_GIVEN EXERCISE_. Reproduce, word for word, only the lines from the one containing "pose from metres" through the one containing "made[o].matrix_parent_inverse = o.matrix_parent_inverse", both included.

_GIVEN DATA_.
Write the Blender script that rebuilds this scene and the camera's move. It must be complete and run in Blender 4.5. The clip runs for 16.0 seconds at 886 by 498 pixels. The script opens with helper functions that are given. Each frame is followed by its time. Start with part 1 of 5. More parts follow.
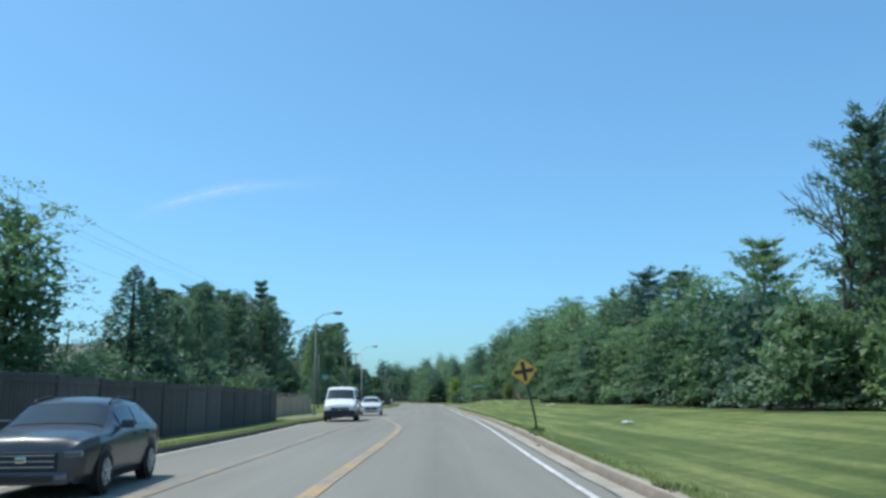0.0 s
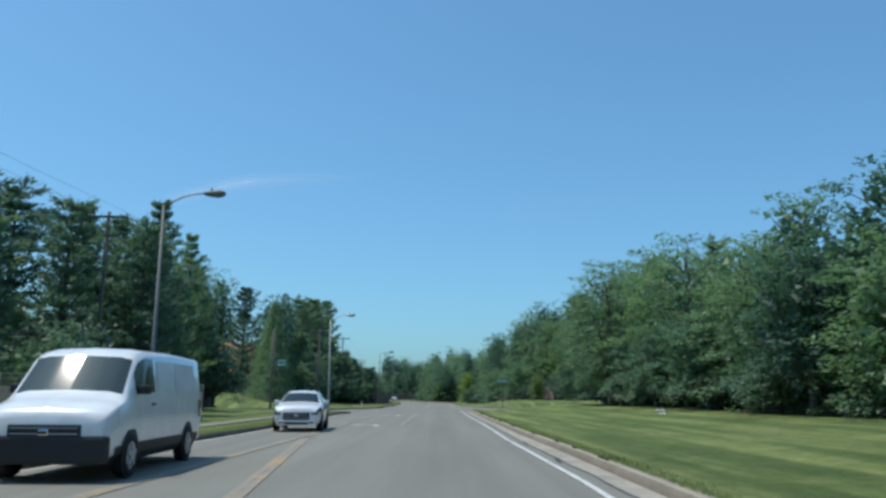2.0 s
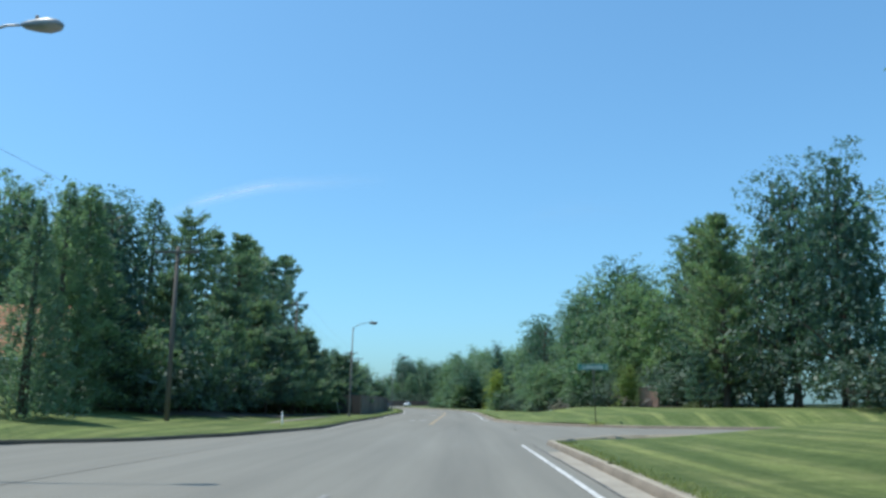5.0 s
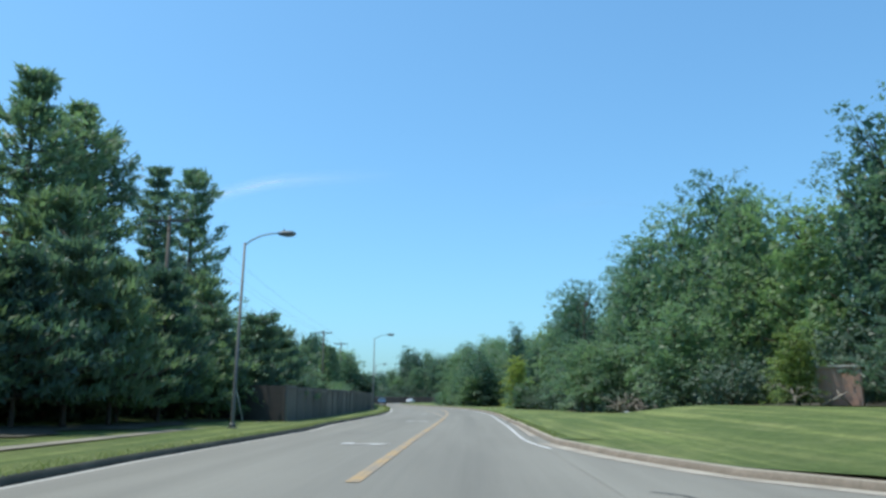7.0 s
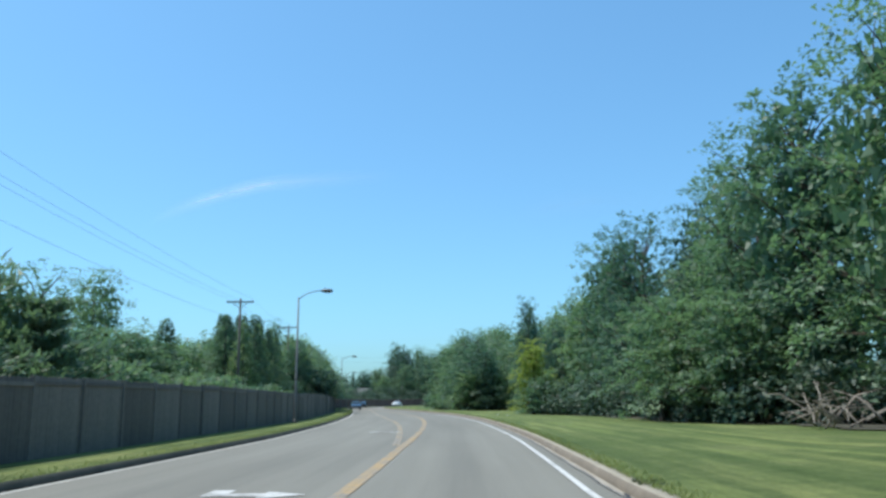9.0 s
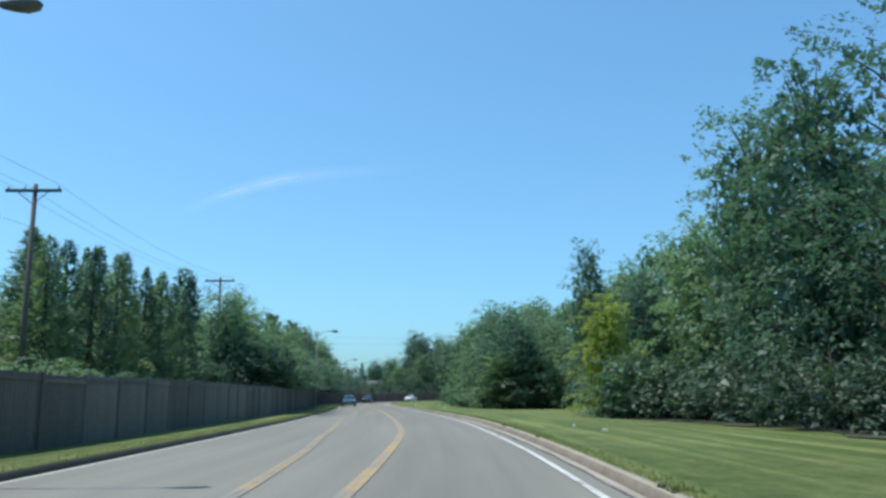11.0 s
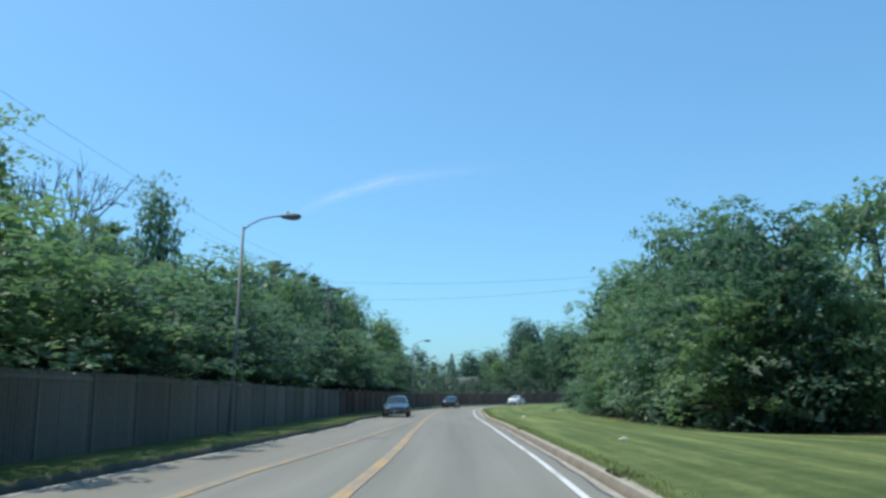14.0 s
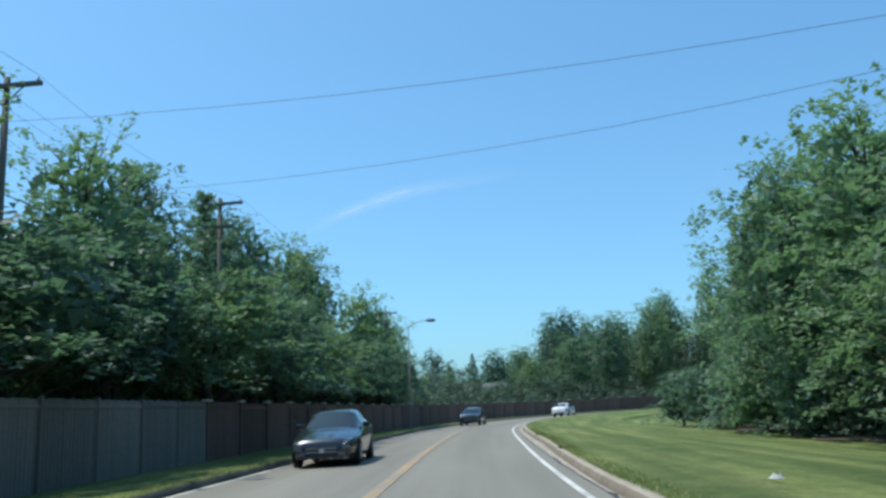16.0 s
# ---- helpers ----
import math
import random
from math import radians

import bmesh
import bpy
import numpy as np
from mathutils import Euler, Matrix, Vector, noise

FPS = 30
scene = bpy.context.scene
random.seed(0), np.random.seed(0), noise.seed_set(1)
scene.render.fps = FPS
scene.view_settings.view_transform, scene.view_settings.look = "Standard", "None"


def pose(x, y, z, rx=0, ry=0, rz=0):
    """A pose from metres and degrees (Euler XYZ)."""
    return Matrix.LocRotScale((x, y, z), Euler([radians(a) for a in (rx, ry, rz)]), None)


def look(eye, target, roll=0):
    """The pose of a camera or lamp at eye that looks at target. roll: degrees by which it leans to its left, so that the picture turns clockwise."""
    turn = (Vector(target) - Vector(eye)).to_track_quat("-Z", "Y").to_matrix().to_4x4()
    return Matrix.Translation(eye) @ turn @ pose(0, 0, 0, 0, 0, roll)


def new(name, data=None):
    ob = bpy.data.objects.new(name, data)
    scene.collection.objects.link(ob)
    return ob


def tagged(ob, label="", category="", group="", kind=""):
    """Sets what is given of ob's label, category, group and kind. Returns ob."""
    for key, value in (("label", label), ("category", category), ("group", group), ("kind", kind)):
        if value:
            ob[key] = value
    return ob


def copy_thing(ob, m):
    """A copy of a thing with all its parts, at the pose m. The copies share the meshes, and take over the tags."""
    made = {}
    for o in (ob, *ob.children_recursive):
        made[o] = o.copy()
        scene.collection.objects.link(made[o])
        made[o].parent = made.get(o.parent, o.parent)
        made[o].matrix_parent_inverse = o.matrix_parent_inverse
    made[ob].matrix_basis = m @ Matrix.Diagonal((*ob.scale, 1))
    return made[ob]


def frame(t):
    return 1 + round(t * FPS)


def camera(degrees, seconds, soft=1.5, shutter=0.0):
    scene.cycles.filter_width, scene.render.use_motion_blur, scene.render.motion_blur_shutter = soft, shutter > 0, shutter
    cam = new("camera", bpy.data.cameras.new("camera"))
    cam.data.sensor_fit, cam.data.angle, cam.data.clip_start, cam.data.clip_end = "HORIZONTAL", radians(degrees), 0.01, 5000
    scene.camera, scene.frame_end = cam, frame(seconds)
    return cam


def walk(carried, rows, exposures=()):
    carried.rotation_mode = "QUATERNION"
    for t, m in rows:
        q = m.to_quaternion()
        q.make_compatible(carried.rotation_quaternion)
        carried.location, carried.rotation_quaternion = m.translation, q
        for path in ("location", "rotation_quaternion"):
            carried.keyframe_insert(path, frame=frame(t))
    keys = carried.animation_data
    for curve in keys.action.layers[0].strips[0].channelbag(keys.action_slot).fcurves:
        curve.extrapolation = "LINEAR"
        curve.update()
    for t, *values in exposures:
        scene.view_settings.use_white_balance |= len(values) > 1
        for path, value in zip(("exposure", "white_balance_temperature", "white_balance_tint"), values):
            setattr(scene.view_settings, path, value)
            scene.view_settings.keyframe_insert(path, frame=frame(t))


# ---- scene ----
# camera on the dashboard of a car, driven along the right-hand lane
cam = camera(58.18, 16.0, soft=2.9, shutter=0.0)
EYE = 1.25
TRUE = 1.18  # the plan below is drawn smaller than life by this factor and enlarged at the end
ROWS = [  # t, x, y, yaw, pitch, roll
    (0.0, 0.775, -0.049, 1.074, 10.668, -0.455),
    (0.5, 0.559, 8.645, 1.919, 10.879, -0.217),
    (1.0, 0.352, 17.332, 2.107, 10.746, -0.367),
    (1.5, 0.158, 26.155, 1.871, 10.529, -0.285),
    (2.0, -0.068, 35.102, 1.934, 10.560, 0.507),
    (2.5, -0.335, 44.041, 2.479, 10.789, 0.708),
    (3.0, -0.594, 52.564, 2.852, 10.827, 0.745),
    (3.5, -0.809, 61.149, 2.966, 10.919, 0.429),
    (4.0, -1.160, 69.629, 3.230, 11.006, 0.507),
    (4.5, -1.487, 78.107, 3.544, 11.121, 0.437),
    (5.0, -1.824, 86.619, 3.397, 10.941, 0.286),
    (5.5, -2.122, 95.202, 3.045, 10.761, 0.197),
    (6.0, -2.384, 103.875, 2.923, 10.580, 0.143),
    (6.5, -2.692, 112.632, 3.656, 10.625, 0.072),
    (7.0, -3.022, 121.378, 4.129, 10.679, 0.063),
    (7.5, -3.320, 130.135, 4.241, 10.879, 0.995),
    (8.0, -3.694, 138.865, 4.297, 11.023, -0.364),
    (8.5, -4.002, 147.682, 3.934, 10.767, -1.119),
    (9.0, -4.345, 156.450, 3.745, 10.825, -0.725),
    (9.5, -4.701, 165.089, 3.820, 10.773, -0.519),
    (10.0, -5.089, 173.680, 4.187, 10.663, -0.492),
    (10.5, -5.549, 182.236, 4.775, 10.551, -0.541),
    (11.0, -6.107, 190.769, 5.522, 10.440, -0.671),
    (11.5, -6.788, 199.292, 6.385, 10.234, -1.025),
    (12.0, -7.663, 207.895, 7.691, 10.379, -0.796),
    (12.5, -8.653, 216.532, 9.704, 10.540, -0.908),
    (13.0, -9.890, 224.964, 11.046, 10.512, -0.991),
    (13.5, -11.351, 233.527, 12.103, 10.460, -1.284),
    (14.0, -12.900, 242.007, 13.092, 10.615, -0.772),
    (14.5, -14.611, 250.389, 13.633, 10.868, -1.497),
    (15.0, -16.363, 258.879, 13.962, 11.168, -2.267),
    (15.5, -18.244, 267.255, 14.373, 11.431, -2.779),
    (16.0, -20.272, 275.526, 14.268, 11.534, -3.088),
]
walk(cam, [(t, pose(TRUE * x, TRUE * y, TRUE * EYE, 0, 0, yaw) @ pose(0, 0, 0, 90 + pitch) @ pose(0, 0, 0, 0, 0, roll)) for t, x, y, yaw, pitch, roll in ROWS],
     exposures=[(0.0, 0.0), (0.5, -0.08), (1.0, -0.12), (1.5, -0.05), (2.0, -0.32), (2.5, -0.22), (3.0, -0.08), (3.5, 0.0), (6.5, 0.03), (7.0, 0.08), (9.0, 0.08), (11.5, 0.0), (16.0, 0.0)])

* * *

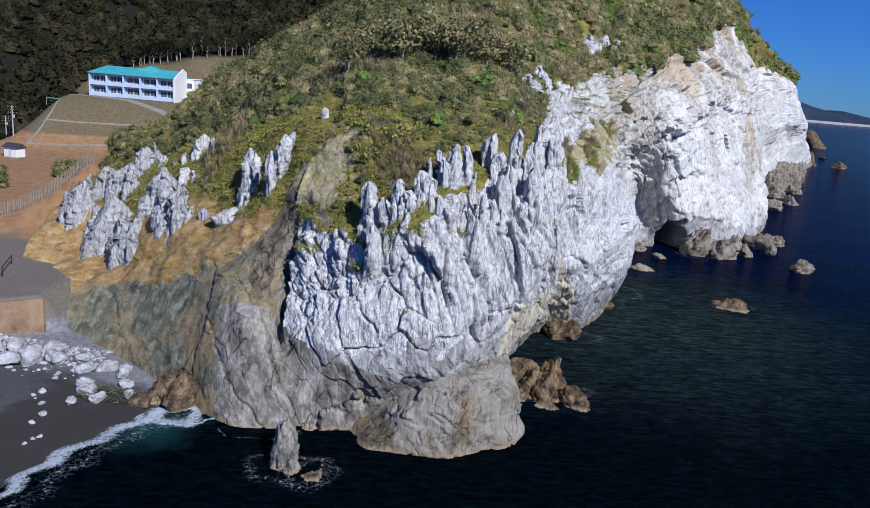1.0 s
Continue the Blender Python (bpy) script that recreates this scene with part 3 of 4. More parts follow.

_CORRECT RESPONSE_.
    """A pose from metres and degrees (Euler XYZ)."""
    return Matrix.LocRotScale((x, y, z), Euler([radians(a) for a in (rx, ry, rz)]), None)


def look(eye, target, roll=0):
    """The pose of a camera or lamp at eye that looks at target. roll: degrees by which it leans to its left, so that the picture turns clockwise."""
    turn = (Vector(target) - Vector(eye)).to_track_quat("-Z", "Y").to_matrix().to_4x4()
    return Matrix.Translation(eye) @ turn @ pose(0, 0, 0, 0, 0, roll)


def new(name, data=None):
    ob = bpy.data.objects.new(name, data)
    scene.collection.objects.link(ob)
    return ob


def tagged(ob, label="", category="", group="", kind=""):
    """Sets what is given of ob's label, category, group and kind. Returns ob."""
    for key, value in (("label", label), ("category", category), ("group", group), ("kind", kind)):
        if value:
            ob[key] = value
    return ob


def copy_thing(ob, m):
    """A copy of a thing with all its parts, at the pose m. The copies share the meshes, and take over the tags."""
    made = {}
    for o in (ob, *ob.children_recursive):
        made[o] = o.copy()
        scene.collection.objects.link(made[o])
        made[o].parent = made.get(o.parent, o.parent)
        made[o].matrix_parent_inverse = o.matrix_parent_inverse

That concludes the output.